Keane did acknowledge a financial interest in the challenge to smart guns, but again stated the mandate, not the firearm itself, was the target.
It makes little sense, he said, for gun manufacturers to spend money on technology, the success of which would render the rest of their product line obsolete, at least in New Jersey. But more than that, he said market research from firearm manufacturers and an NSSF poll show there’s no consumer demand for the product. Indeed, the first working personalized firearm, a shotgun equipped with RFID reader and matching ring, was shelved in 1998 because market research showed no one wanted it.

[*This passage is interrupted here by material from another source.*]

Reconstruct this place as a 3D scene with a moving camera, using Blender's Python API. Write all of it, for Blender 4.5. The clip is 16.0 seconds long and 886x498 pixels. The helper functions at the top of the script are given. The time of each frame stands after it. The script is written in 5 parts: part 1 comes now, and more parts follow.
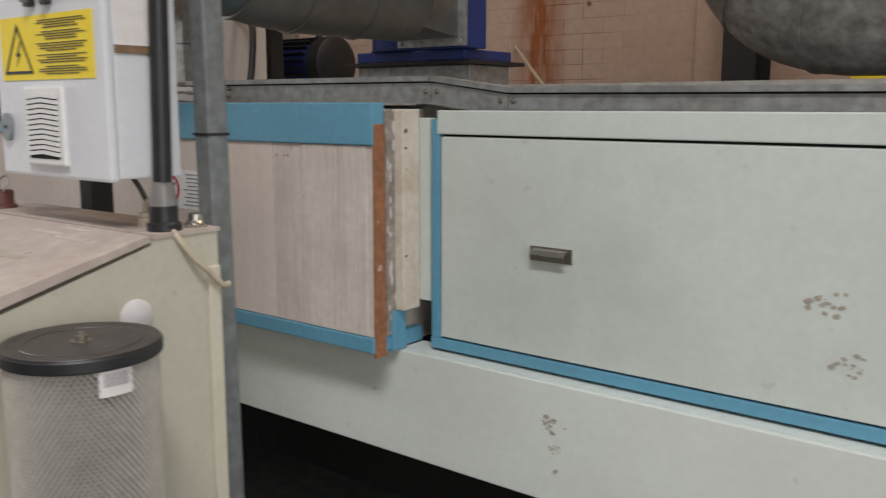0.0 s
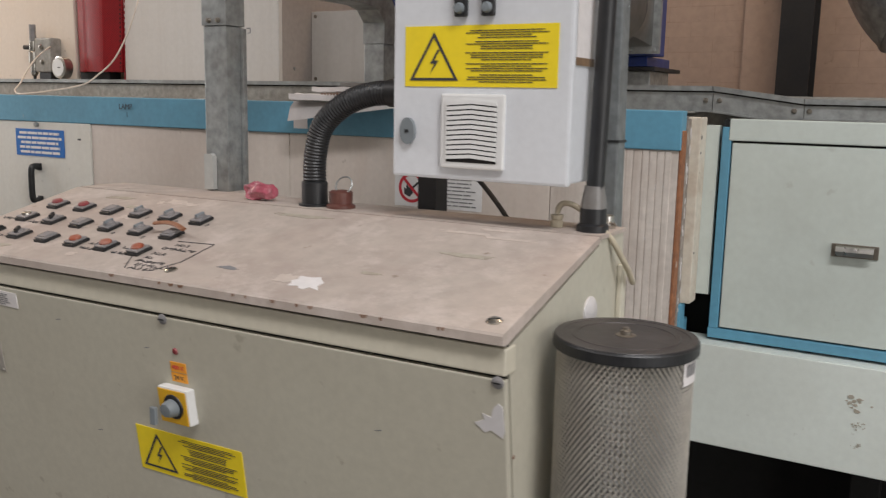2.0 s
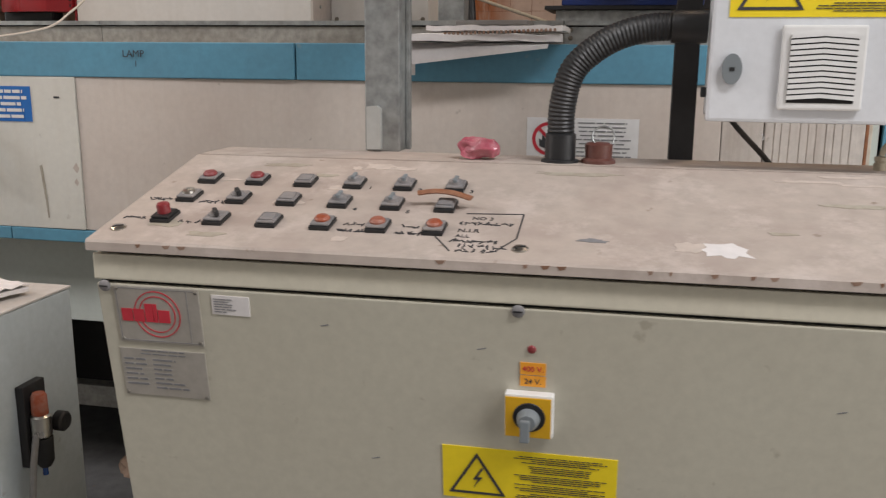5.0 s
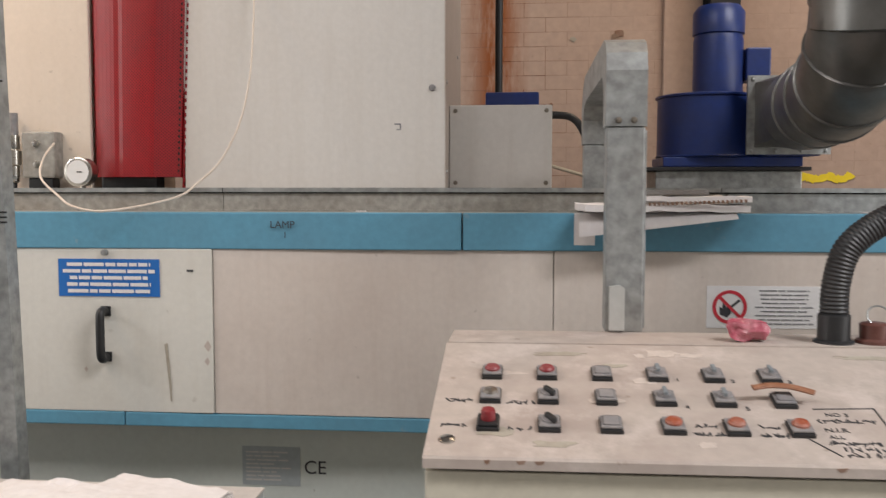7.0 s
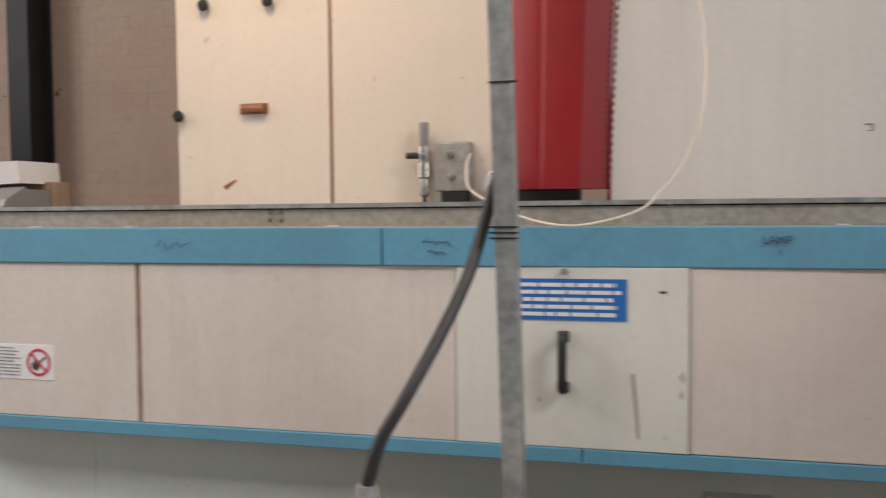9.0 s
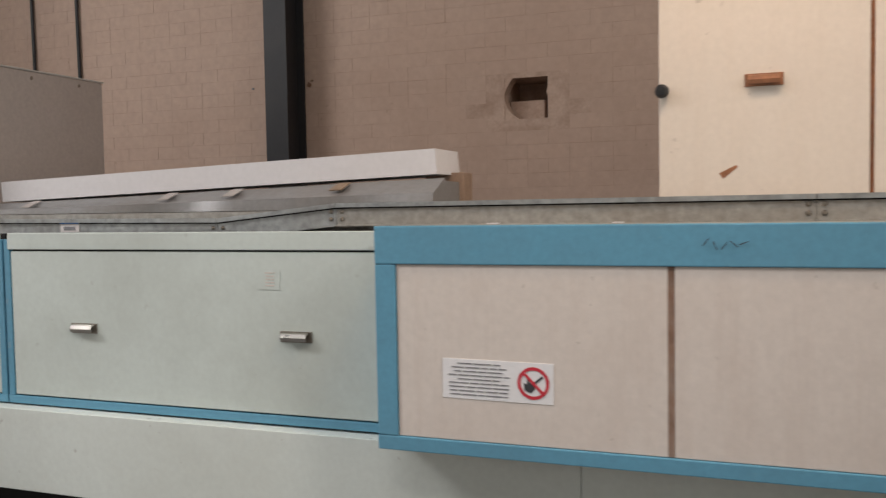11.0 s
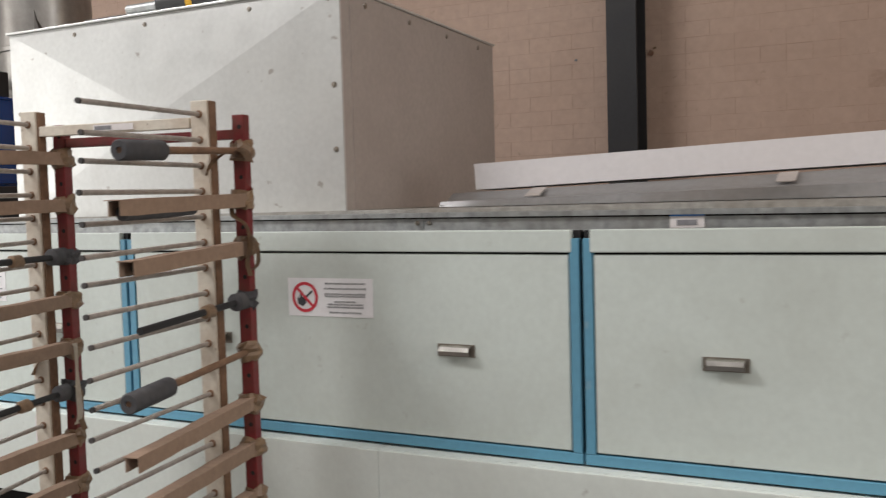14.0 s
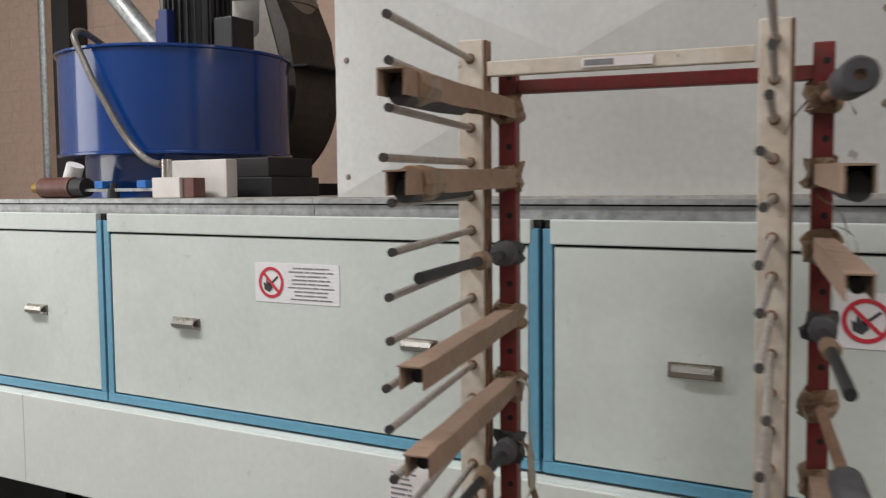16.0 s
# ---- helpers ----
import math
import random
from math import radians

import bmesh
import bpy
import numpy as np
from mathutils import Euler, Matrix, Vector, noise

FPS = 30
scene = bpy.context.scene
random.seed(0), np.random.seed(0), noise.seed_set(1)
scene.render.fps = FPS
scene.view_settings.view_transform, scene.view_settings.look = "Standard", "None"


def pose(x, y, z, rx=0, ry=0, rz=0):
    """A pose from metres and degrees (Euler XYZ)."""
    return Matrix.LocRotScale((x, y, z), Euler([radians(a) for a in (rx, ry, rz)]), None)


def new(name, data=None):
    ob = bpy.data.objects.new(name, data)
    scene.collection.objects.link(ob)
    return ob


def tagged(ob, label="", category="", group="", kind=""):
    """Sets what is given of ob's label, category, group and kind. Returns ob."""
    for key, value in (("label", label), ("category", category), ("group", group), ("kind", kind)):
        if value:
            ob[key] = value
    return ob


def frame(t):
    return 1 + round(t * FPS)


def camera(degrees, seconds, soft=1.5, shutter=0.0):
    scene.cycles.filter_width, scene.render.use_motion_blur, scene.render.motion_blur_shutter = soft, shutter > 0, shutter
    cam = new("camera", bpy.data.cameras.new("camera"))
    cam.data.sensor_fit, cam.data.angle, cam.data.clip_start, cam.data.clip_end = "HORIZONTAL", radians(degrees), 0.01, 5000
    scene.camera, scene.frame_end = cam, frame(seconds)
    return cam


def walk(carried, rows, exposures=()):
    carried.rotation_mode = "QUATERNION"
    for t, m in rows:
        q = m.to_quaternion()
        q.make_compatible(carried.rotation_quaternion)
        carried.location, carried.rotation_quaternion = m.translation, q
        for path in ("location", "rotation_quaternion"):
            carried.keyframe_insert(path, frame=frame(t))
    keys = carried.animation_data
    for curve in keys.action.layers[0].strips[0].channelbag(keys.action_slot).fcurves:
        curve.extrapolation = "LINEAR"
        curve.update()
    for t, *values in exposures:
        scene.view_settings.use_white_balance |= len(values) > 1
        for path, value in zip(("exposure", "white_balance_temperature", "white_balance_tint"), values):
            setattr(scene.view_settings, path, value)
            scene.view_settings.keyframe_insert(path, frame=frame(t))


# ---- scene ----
cam = camera(53.4, 16.0, soft=1.25, shutter=0.35)
METRES, EYE, TILT, LEAN, TURN = 8.0, 1.5, -0.34, -0.43, 38.4
ROWS = [
    (0.0, 0.0, 0.0, 0.0, -0.05, -8.84, 0.35),
    (0.5, -0.0358, -0.0079, 0.001, -1.07, -8.45, -0.22),
    (1.0, -0.0696, -0.0174, 0.0016, -3.46, -9.1, -0.73),
    (1.5, -0.0972, -0.0108, 0.0019, -6.99, -9.71, -0.7),
    (2.0, -0.1265, -0.0052, 0.0036, -8.35, -9.31, -0.71),
    (2.5, -0.1585, -0.0028, 0.0045, -14.19, -8.86, -1.22),
    (3.0, -0.1795, 0.0074, -0.0027, -14.82, -8.91, -0.91),
    (5.5, -0.2636, 0.0835, 0.0011, -28.94, -12.55, 0.88),
    (6.0, -0.2868, 0.0986, 0.0051, -30.65, -10.92, 1.53),
    (6.5, -0.3042, 0.1084, 0.0103, -32.24, -6.53, 0.68),
    (7.0, -0.3122, 0.1217, 0.0113, -33.05, -3.78, 0.51),
    (7.5, -0.3205, 0.1449, 0.0125, -32.13, -2.73, 0.54),
    (8.0, -0.3388, 0.164, 0.0115, -28.15, -2.53, 0.39),
    (8.5, -0.3648, 0.1785, 0.0137, -28.8, -2.7, 0.88),
    (9.0, -0.3851, 0.1987, 0.0112, -23.97, -2.58, 1.02),
    (9.5, -0.407, 0.2266, 0.012, -18.94, -2.62, 1.19),
    (10.0, -0.4365, 0.2504, 0.0122, -18.09, -2.71, 1.39),
    (12.5, -0.5641, 0.3766, 0.0146, -13.91, -2.72, 2.57),
    (13.0, -0.5871, 0.4067, 0.015, -10.98, -2.54, 2.54),
    (13.5, -0.6153, 0.4281, 0.015, -11.66, -2.51, 2.23),
    (14.0, -0.6484, 0.4487, 0.0156, -13.14, -2.83, 2.09),
    (14.5, -0.6759, 0.4753, 0.0138, -13.53, -3.33, 1.76),
    (15.0, -0.6983, 0.5052, 0.0156, -8.11, -3.58, 1.86),
    (15.5, -0.7296, 0.5348, 0.0158, -8.45, -3.5, 1.28),
    (16.0, -0.7524, 0.5669, 0.0166, -9.29, -3.49, 1.03),
]
walk(cam, [(t, pose(0, 0, EYE, TILT, LEAN, TURN) @ pose(METRES * x, METRES * y, METRES * z, 90 + pitch, roll, yaw)) for t, x, y, z, yaw, pitch, roll in ROWS],
     [(0.0, -0.22), (0.5, -0.12), (1.5, -0.08), (2.5, -0.18), (3.2, -0.15), (5.5, 0.05), (6.0, 0.05), (7.0, 0.22), (8.5, 0.31), (9.0, 0.10), (10.0, 0.02), (12.5, 0.0), (14.0, 0.05), (15.0, 0.04), (16.0, -0.20)])

# ---- light and world ----
world = bpy.data.worlds.new("hall_air")
scene.world = world
world.use_nodes = True
world.node_tree.nodes["Background"].inputs[0].default_value = (0.62, 0.68, 0.75, 1)
world.node_tree.nodes["Background"].inputs[1].default_value = 0.05


XE, XW = 5.0, -15.0


def hall_lamp(name, x, y, z, sx, sy, watts, colour, rx=0.0):
    data = bpy.data.lights.new(name, "AREA")
    data.shape, data.size, data.size_y, data.energy, data.color = "RECTANGLE", sx, sy, watts, colour
    ob = new(name, data)
    ob.matrix_world = pose(x, y, z, rx, 0, 0)
    tagged(ob, "high ceiling light of the factory hall", "ceiling light", kind="structure")
    return ob


COOL, NEUTRAL, WARM = (1.0, 0.975, 0.985), (1.0, 0.925, 0.90), (1.0, 0.74, 0.52)
hall_lamp("ceiling_light", 1.4, -1.5, 5.6, 3.4, 0.8, 315, COOL)
hall_lamp("ceiling_light", -4.7, -2.3, 5.6, 2.2, 0.8, 76, NEUTRAL)
hall_lamp("ceiling_light", -7.4, -1.2, 5.6, 3.2, 0.8, 42, COOL)
hall_lamp("ceiling_light", -11.4, -0.9, 5.6, 3.2, 0.8, 415, COOL)
hall_lamp("ceiling_light", -4.62, 1.05, 3.0, 0.4, 0.2, 14, WARM)
hall_lamp("ceiling_light", -1.0, 2.6, 5.0, 0.9, 0.6, 42, WARM)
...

Still, though the majority of people are unfamiliar with and skeptical of smart guns, NSSF’s own polling actually indicates the existence of a small market. Fourteen percent of respondents said they would buy a smart firearm—perhaps the exact untapped market of safety-concerned parents that both Andy Raymond in Maryland and teen inventor Kai Kloepfer talk about reaching.
German gun maker Armatix has made a gun for just that market, and despite reports to the contrary, representatives say they’ve already sold the iP1 personalized firearm in the U.S.
“People have been saying that we haven’t sold any guns and that’s a lie,” Belinda Padilla, president of Armatix USA, told The Daily Beast.
Though Padilla won’t disclose the number sold or the buyers, she said there has been a real shift in opinion since the Maryland dealer reversed his decision to sell. She said the company, which holds a Federal Firearms License, has received and filled multiple orders for the iP1 personalized.
“Our guns are definitely for sale,” Padilla said, “and if anybody is interested they can continue to send us emails until we launch our new website.”
Though it can’t be found in any brick-and-mortar shop, Armatix USA’s smart gun seems to be available. Whether the individual sales of Armatix will trigger the maligned New Jersey smart-gun mandate remains to be seen, but when asked about such a scenario, Stephen Teret, the Johns Hopkins’ researcher who authored the bill New Jersey’s law is modeled on, simply said, “Yes.”